The backbone of any successful LBO is a set of projections: profits, sales, and, most important, cash flow. Because they dictate the amount of debt a company can safely repay, projections are the key to formulating a bid. And the right bid means everything to an LBO: The higher the price, the higher the debt. Too much debt can crush the healthiest companies.

Kravis had hoped to emerge from his due diligence sessions at The Plaza with a set of reliable projections. Stonewalled, his people had fallen further and further into a quagmire of confusion. By Monday, just four days before bids were due, Kravis knew something about Del Monte, a little about Nabisco, and next to nothing about Horrigan’s tobacco business.

The job of assembling Kravis’s projections had fallen to a thirty-year-old associate, Scott Stuart, a handsome bachelor with a sadly neglected apartment on Manhattan’s Upper West Side. Often working eighteen-hour days, Stuart had developed four separate sets of projections for RJR Nabisco, each, at least in theory, more accurate than the last.

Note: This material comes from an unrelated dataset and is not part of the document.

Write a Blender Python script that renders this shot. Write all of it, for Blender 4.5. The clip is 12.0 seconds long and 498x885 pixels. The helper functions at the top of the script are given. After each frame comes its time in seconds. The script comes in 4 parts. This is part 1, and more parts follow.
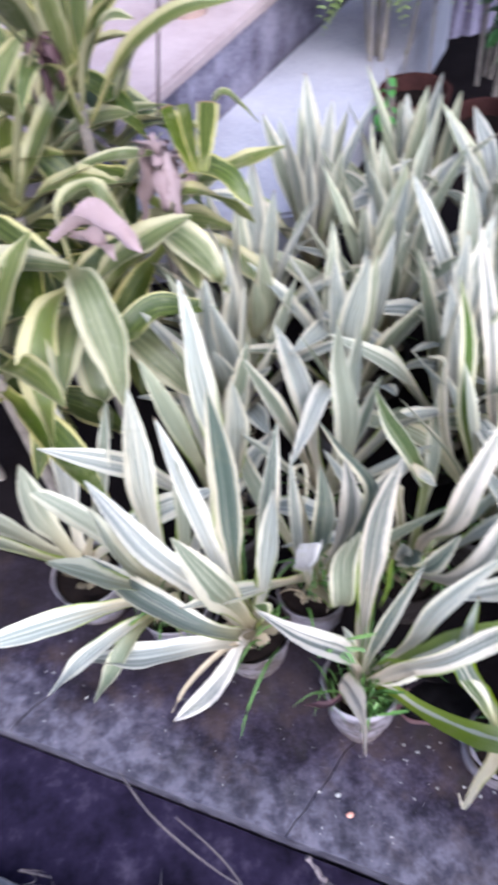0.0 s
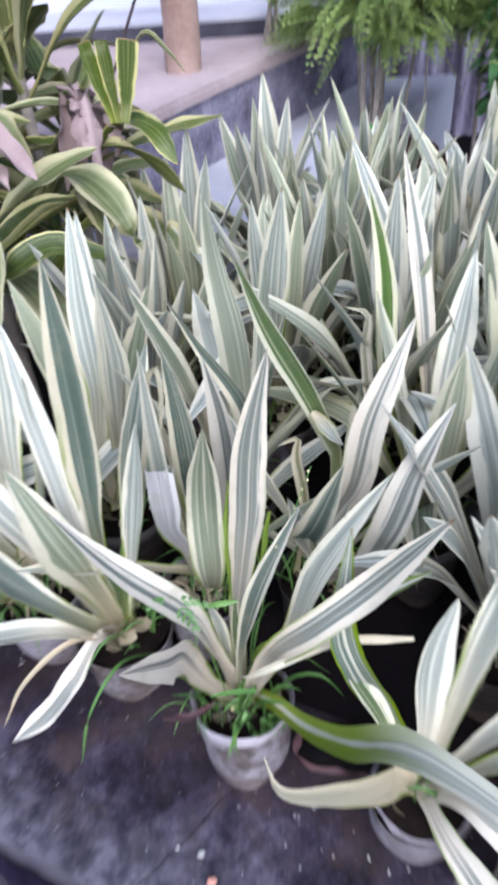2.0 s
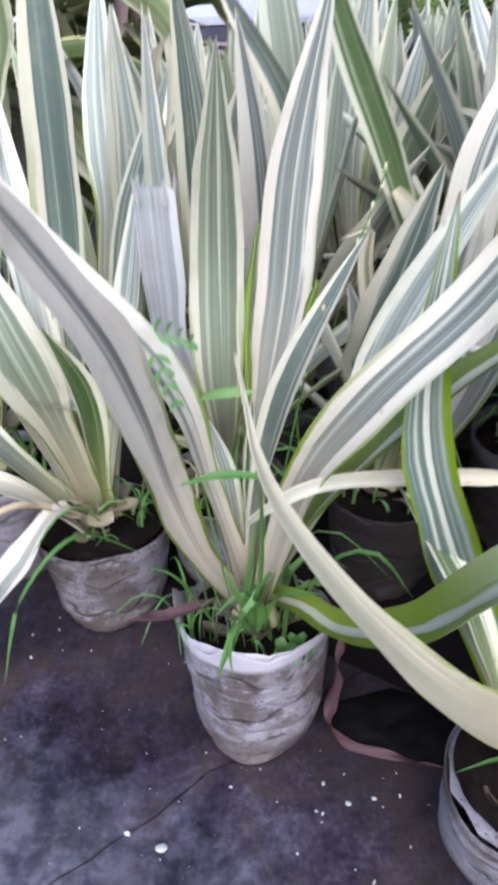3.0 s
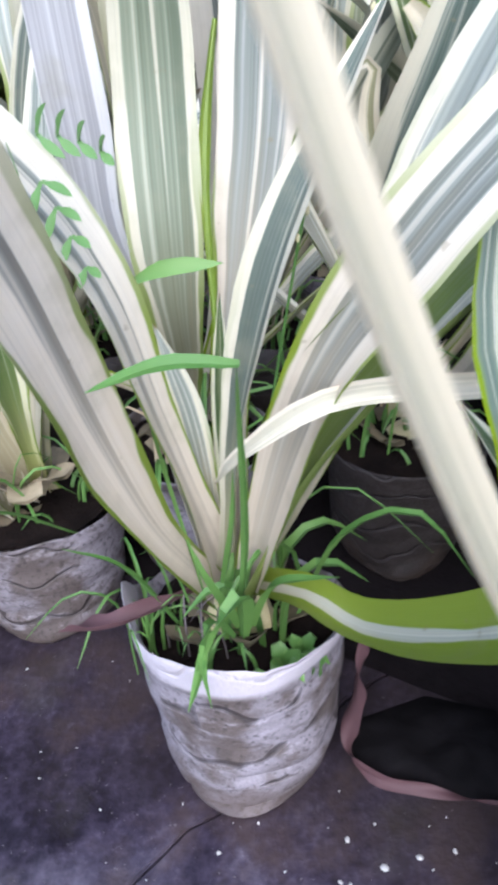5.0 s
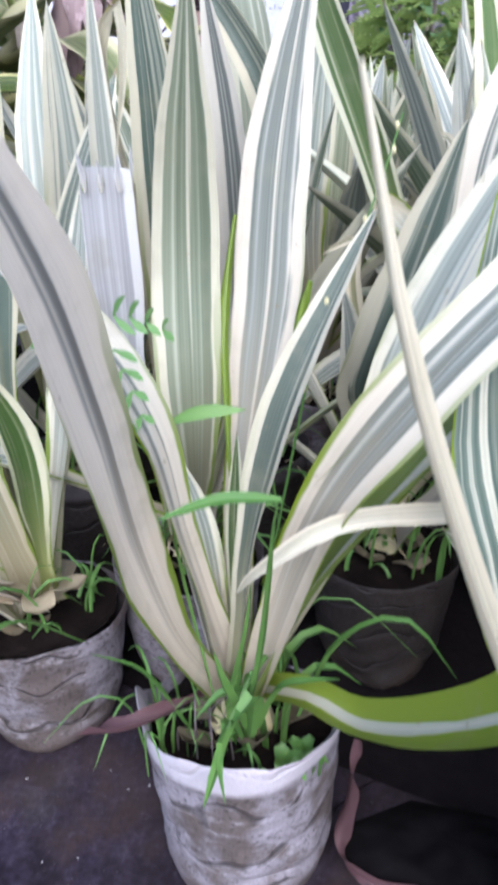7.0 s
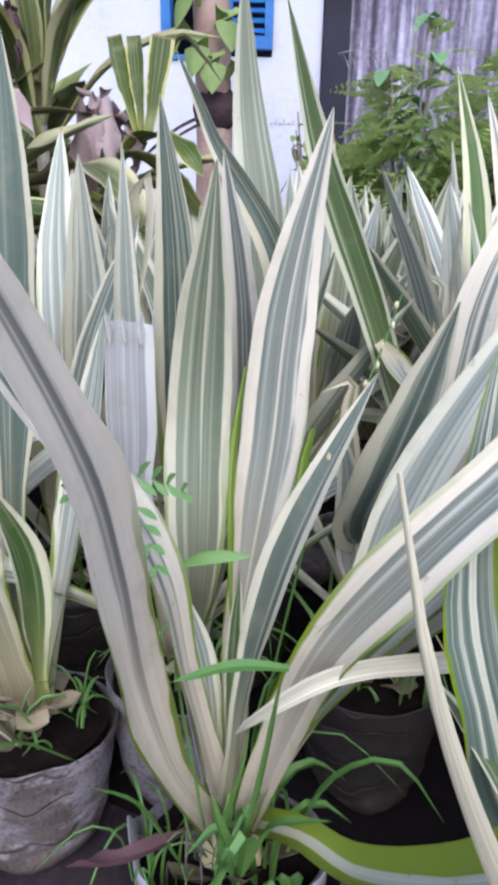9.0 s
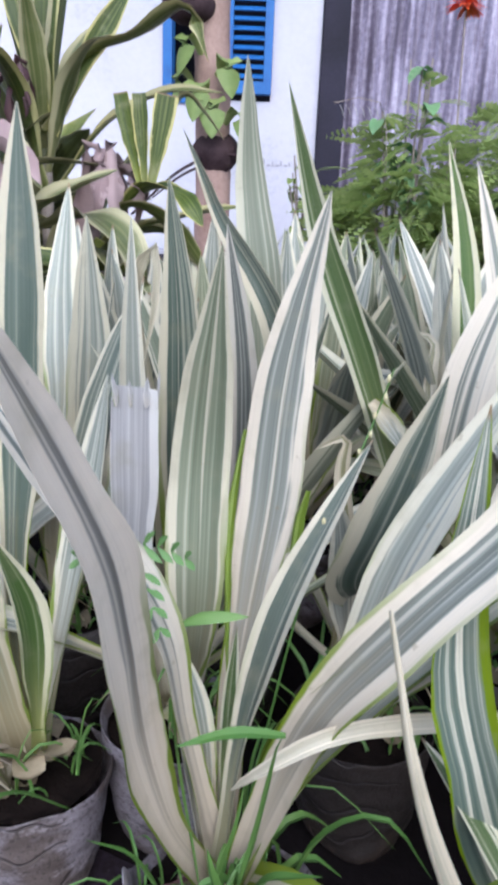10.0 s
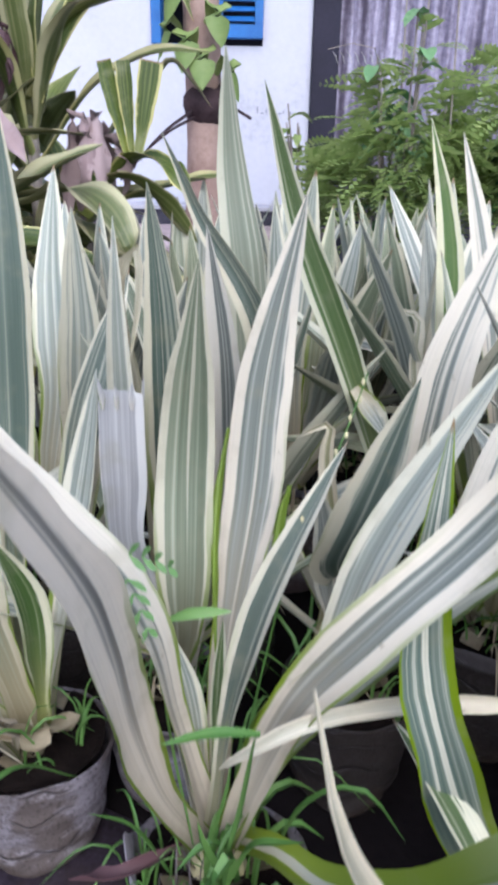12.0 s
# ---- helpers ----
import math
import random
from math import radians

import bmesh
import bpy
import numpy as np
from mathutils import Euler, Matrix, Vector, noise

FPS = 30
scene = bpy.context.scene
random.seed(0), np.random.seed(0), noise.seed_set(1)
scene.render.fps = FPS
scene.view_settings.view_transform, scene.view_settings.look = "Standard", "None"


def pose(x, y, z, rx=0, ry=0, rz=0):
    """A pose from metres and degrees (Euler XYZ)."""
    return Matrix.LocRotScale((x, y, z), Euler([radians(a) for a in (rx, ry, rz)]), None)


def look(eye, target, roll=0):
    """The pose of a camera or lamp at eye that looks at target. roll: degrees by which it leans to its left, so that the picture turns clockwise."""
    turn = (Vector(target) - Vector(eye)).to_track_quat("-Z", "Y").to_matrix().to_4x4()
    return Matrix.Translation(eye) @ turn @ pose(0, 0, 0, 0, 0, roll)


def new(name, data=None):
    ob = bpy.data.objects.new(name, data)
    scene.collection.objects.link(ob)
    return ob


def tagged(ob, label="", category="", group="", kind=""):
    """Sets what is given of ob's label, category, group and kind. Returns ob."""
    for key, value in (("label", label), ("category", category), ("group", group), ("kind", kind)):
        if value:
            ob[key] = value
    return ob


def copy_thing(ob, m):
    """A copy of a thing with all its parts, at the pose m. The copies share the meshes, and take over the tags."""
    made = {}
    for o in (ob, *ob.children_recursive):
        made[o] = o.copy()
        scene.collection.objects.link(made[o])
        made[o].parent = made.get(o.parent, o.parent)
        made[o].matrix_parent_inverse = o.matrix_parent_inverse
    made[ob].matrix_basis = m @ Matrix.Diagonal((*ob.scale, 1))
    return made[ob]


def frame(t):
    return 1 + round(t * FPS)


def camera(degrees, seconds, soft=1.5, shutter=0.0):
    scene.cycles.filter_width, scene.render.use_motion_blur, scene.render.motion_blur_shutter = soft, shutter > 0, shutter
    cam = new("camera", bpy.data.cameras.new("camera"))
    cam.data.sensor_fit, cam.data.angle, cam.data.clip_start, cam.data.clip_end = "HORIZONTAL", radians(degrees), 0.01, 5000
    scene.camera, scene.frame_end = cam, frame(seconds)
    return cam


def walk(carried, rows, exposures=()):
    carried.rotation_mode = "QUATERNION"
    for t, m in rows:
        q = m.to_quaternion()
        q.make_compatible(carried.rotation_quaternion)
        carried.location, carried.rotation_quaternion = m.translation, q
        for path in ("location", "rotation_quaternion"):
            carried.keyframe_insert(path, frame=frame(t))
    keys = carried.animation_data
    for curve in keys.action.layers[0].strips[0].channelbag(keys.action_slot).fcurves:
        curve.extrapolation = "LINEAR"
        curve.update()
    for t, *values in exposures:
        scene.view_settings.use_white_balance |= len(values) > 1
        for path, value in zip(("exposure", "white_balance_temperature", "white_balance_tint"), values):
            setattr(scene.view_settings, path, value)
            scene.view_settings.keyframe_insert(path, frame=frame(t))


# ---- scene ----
cam = camera(39.0, 12.0, soft=4.1, shutter=0.7)
PATH = [
    (0, (-0.1507, -0.4203, 1.4850), (-0.1513, 0.8085, -0.0930), -6.81),
    (0.5, (-0.1034, -0.4525, 1.4532), (0.0299, 0.7586, -0.1329), -4.87),
    (1, (0.0001, -0.5354, 1.4457), (-0.0636, 0.6630, -0.1543), -6.91),
    (1.5, (0.0923, -0.5583, 1.3445), (-0.0617, 0.6549, -0.2380), -8.58),
    (2, (0.0603, -0.5116, 1.1110), (0.0107, 0.9938, -0.2048), -3.95),
    (2.5, (0.0847, -0.4937, 0.8044), (-0.0801, 1.1388, -0.3392), -4.14),
    (3, (0.0784, -0.4525, 0.6538), (-0.1609, 1.2006, -0.4462), -2.28),
    (3.5, (0.0798, -0.4123, 0.5921), (-0.1595, 1.2372, -0.5133), -0.99),
    (5.3, (0.0457, -0.3051, 0.5070), (-0.1300, 1.3165, -0.6505), -4.44),
    (5.5, (0.0372, -0.3076, 0.5112), (-0.1027, 1.2999, -0.6706), -3.22),
    (6, (0.0357, -0.3104, 0.5131), (-0.0824, 1.3142, -0.6474), -2.63),
    (6.5, (0.0255, -0.3485, 0.5252), (-0.0408, 1.3947, -0.4531), -2.05),
    (7, (0.0347, -0.3643, 0.5513), (-0.0393, 1.4352, -0.3184), -1.57),
    (7.2, (0.0336, -0.3624, 0.5644), (-0.0358, 1.4459, -0.2871), -1.26),
    (8.8, (0.0221, -0.3816, 0.6022), (-0.0047, 1.4971, -0.0831), 1.27),
    (9, (0.0210, -0.3773, 0.6034), (-0.0096, 1.5087, -0.0615), 1.29),
    (9.5, (0.0201, -0.3784, 0.6114), (-0.0048, 1.5194, -0.0195), 1.49),
    (10, (0.0152, -0.3923, 0.6341), (0.0052, 1.5196, 0.0473), 2.40),
    (10.5, (0.0132, -0.4068, 0.6567), (0.0027, 1.5092, 0.0833), 2.50),
    (11, (0.0056, -0.4082, 0.6519), (-0.0332, 1.4902, 0.0239), 2.51),
    (11.5, (0.0232, -0.4054, 0.6444), (0.0176, 1.4658, -0.0617), 2.04),
    (12, (0.0297, -0.4006, 0.6794), (0.0173, 1.4624, -0.0482), 1.24),
]
walk(cam, [(t, look(eye, target, roll)) for t, eye, target, roll in PATH], [(0.0, 1.52, 5500, 12), (1.0, 1.50, 5500, 10), (2.5, 1.18, 5500, 7), (3.5, 1.34, 5450, 7), (5.5, 1.58, 5450, 7), (7.2, 1.38, 5450, 8), (9.0, 1.04, 5500, 8), (12.0, 1.00, 5500, 7)])

# ---- light ----
world = bpy.data.worlds.new("sky")
scene.world = world
world.use_nodes = True
wn = world.node_tree.nodes
sky = wn.new("ShaderNodeTexSky")
sky.sky_type = "NISHITA"
sky.sun_disc = False
sky.sun_elevation = radians(46)
sky.sun_rotation = radians(170)
sky.air_density, sky.dust_density, sky.ozone_density = 1.0, 4.0, 1.0
wn["Background"].inputs["Strength"].default_value = 0.15
world.node_tree.links.new(sky.outputs[0], wn["Background"].inputs["Color"])

sun_data = bpy.data.lights.new("sun", "SUN")
sun_data.energy, sun_data.angle, sun_data.color = 1.5, radians(95), (1.0, 0.96, 0.92)
sun = new("sun", sun_data)
sun.matrix_world = look((0.35, -2.7, 3.12), (0, 0.3, 0))

# ---- materials ----
def material(name, rough=0.6):
    m = bpy.data.materials.new(name)
    m.use_nodes = True
    n, l = m.node_tree.nodes, m.node_tree.links
    b = n["Principled BSDF"]
    b.inputs["Roughness"].default_value = rough
    return m, n, l, b


def ramp(n, stops, interp="LINEAR"):
    r = n.new("ShaderNodeValToRGB")
    r.color_ramp.interpolation = interp
    e = r.color_ramp.elements
    while len(e) < len(stops):
        e.new(0.5)
    for k, (p, c) in zip(e, stops):
        k.position, k.color = p, (*c, 1)
    return r


def maths(n, l, op, a, b=0.0, clamp=False):
    q = n.new("ShaderNodeMath")
    q.operation, q.use_clamp = op, clamp
    for s, v in ((0, a), (1, b)):
        if isinstance(v, (int, float)):
            q.inputs[s].default_value = v
        else:
            l.new(v, q.inputs[s])
    return q.outputs[0]


def mixed(n, l, f, a, b):
    q = n.new("ShaderNodeMix")
    q.data_type = "RGBA"
    for s, v in ((0, f), (6, a), (7, b)):
        if isinstance(v, (int, float)):
            q.inputs[s].default_value = v
        elif isinstance(v, tuple):
            q.inputs[s].default_value = (*v, 1)
        else:
            l.new(v, q.inputs[s])
    return q.outputs[2]


def step(n, l, v, lo, hi):
    q = n.new("ShaderNodeMapRange")
    q.interpolation_type = "SMOOTHSTEP"
    l.new(v, q.inputs[0])
    q.inputs[1].default_value, q.inputs[2].default_value = lo, hi
    return q.outputs[0]


def grain(n, l, scale, detail=4, vector=None, rough=0.6):
    q = n.new("ShaderNodeTexNoise")
    q.inputs["Scale"].default_value, q.inputs["Detail"].default_value, q.inputs["Roughness"].default_value = scale, detail, rough
    if vector is None:
        vector = n.new("ShaderNodeTexCoord").outputs["Object"]
    l.new(vector, q.inputs["Vector"])
    return q.outputs["Fac"]


def relief(n, l, b, height, strength=0.3, distance=0.002):
    q = n.new("ShaderNodeBump")
    q.inputs["Strength"].default_value, q.inputs["Distance"].default_value = strength, distance
    l.new(height, q.inputs["Height"])
    l.new(q.outputs[0], b.inputs["Normal"])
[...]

He began with numbers obtained from RJR Nabisco via the special committee. Coming straight from Johnson, they were suspect. Normally, Stuart would spend weeks brainstorming with management to refine these numbers and identify areas where savings could be found. But with no management on board, Stuart turned to tobacco-industry analysts at Drexel and Merrill Lynch. Work with the bankers at Morgan Stanley and Wasserstein Perella yielded further revisions. Bit by bit, Stuart had compiled a nice, neat set of white computer runs. He wanted to believe they were reliable, but he feared they were no better than guesswork.